Research suggests that one in four women and one in six men will suffer a form of domestic abuse at some point in their lives. Such abuse is not limited to physical violence and is defined by the Government as
‘any incident or pattern of incidents of controlling, coercive, threatening behaviour, violence or abuse between those age 16 or over who are, or have been, intimate partners or family members regardless of gender or sexuality’.
Abuse can take a range of forms, the most common of which are perhaps:
If you think you might be in an abusive relationship or are suffering from domestic abuse we can help. A variety of measures can be taken in order to help ensure your safety and to protect you and/or your loved ones.
In order to protect a victim from domestic abuse it may be necessary to issue proceedings to obtain an injunction against an abuser. Each case is different and is dependent upon its own facts, so seeing a solicitor to discuss your options is always advisable.
Taking that first step might be stressful, but our experience allows us to approach each case in a sensitive manner and to address each client’s particular difficulties.We can also advise a Respondent to allegations of domestic abuse where the allegations are contested.
In cases where it is appropriate to make an application to the court, there are two types of injunction available under the Family Law Act 1996.
This injunction can prohibit a person from molesting an applicant or a child. “Molestation” can refer not only to violence and threats of violence, but also harassment and pestering. Such an order could, therefore, be granted against someone who has been consistently sending abusive letters or text messages.
A non-molestation order can also prohibit an abuser from approaching you, your property or an area around your property, or from making any contact with you in any way. Any breach of a non-molestation order constitutes a criminal offence, punishable by up to five years’ imprisonment in the Crown Court, and twelve months’ imprisonment if convicted in a Magistrates Court.
These injunctions can be granted to exclude a person from occupying a home and can apply to married or unmarried persons. Even if the property in question is held in the abuser’s sole name, it can be possible to obtain an order for that person to be excluded from the property.
Occupation orders can require a person to leave a property or prohibit their returning to a home if they have recently left. Whether it is possible to apply for such an order and the likelihood of such an order being granted is a complicated area; we would be able to advise you as to your options and the best method of protecting yourself and your family.

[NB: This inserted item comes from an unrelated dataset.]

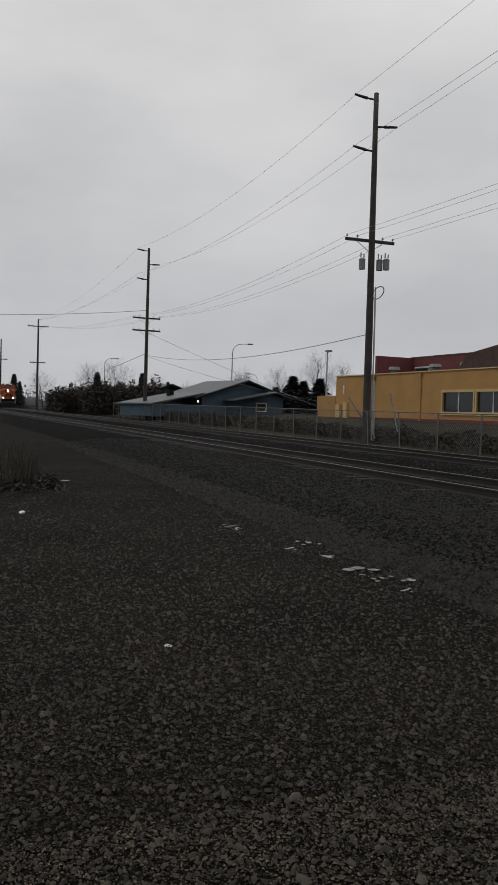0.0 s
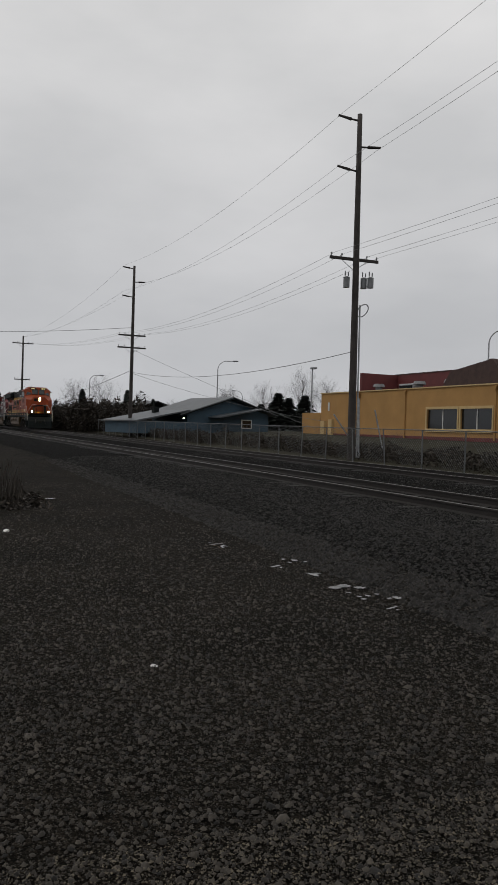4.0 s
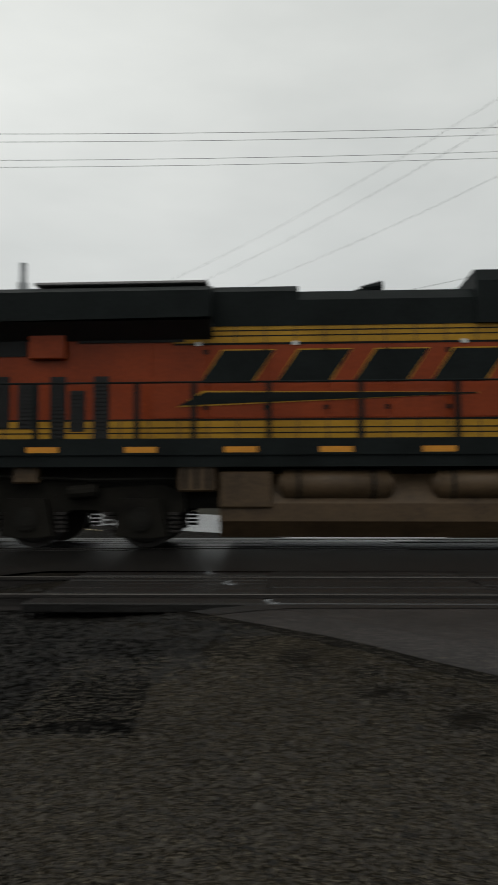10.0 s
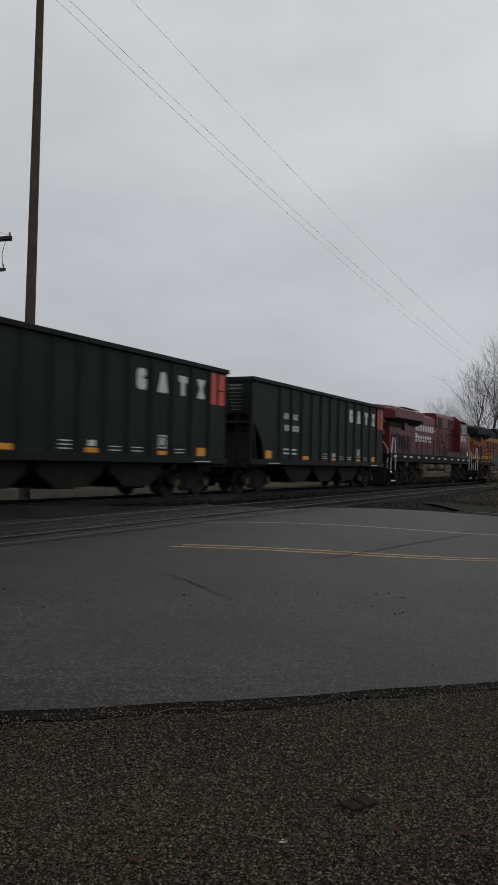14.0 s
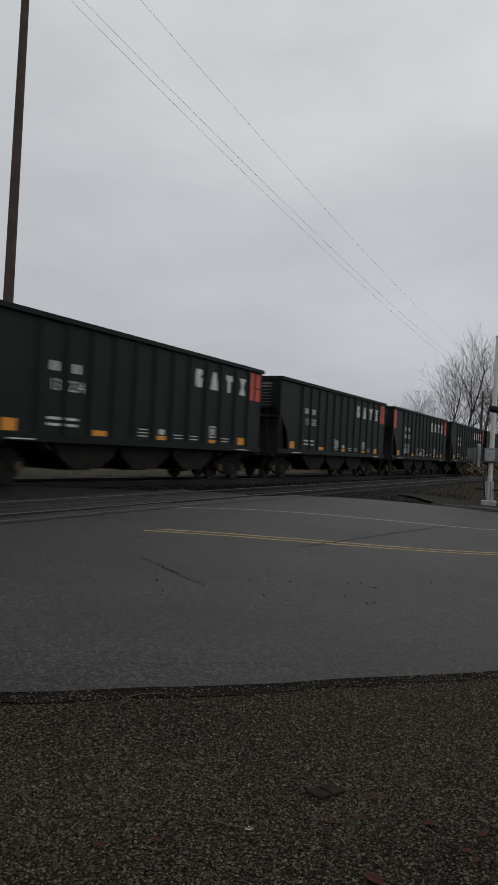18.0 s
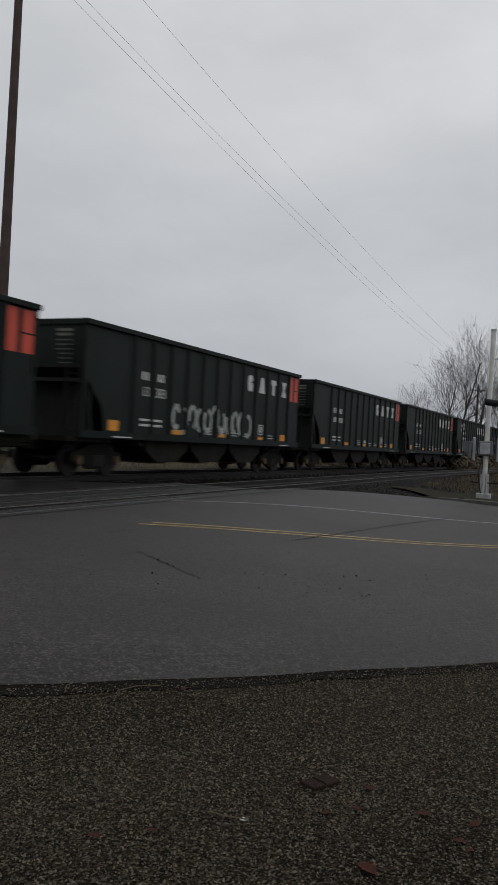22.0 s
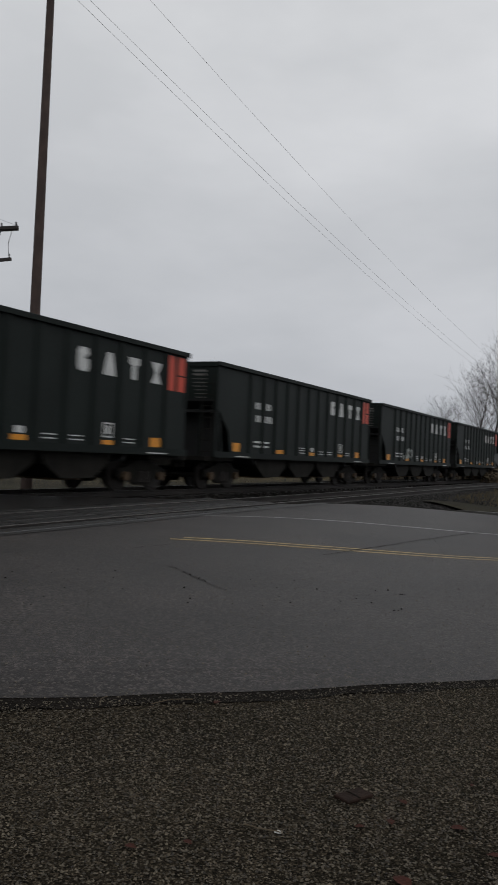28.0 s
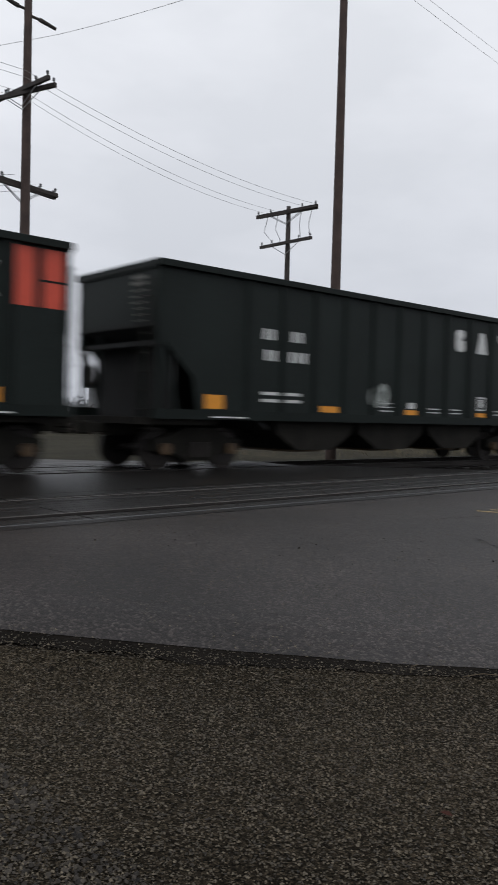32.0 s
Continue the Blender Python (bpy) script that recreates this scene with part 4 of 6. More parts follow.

Breaches of an occupation order can lead to significant fines or even imprisonment in appropriate cases. Some clients may be in need of immediate action and, if necessary, we can assist by making an urgent application to court to obtain an injunction at very short notice.
If action is required in relation to a child then an application to the court can be made under the Children Act 1989 for a Prohibited Steps order. This will direct a parent not to do something in relation to a child and can be an effective remedy if it is felt that the actions of one parent may not be in a child’s best interests. In extreme cases these orders can even prohibit a parent from having any contact with a child.
If the parties have never been in a relationship then it may be possible to obtain an injunction under the Protection from Harassment Act 1997. If the abuser has caused harassment, alarm and distress to a person on more than one occasion the court has the power to make an injunction order to prevent any repeat of that type of behaviour. If the injunction is breached, the abuser commits a criminal offence, potentially resulting in a fine or imprisonment.
Police forces have become more involved in domestic abuse cases in recent times and many forces now have their own Domestic Violence Unit. If you are suffering abuse or fear for your safety, it may be appropriate for you to call the Police immediately. The Police can institute harassment proceedings, impose bail conditions upon those charged, and issue Domestic Violence Protection Orders. If an assault or serious threats have been made then the police should prosecute the offender.
If the situation is such that an abused woman cannot contemplate returning home for fear of further abuse, urgent consideration should also be given to finding a place to stay in a woman’s refuge or to seeking temporary local authority housing.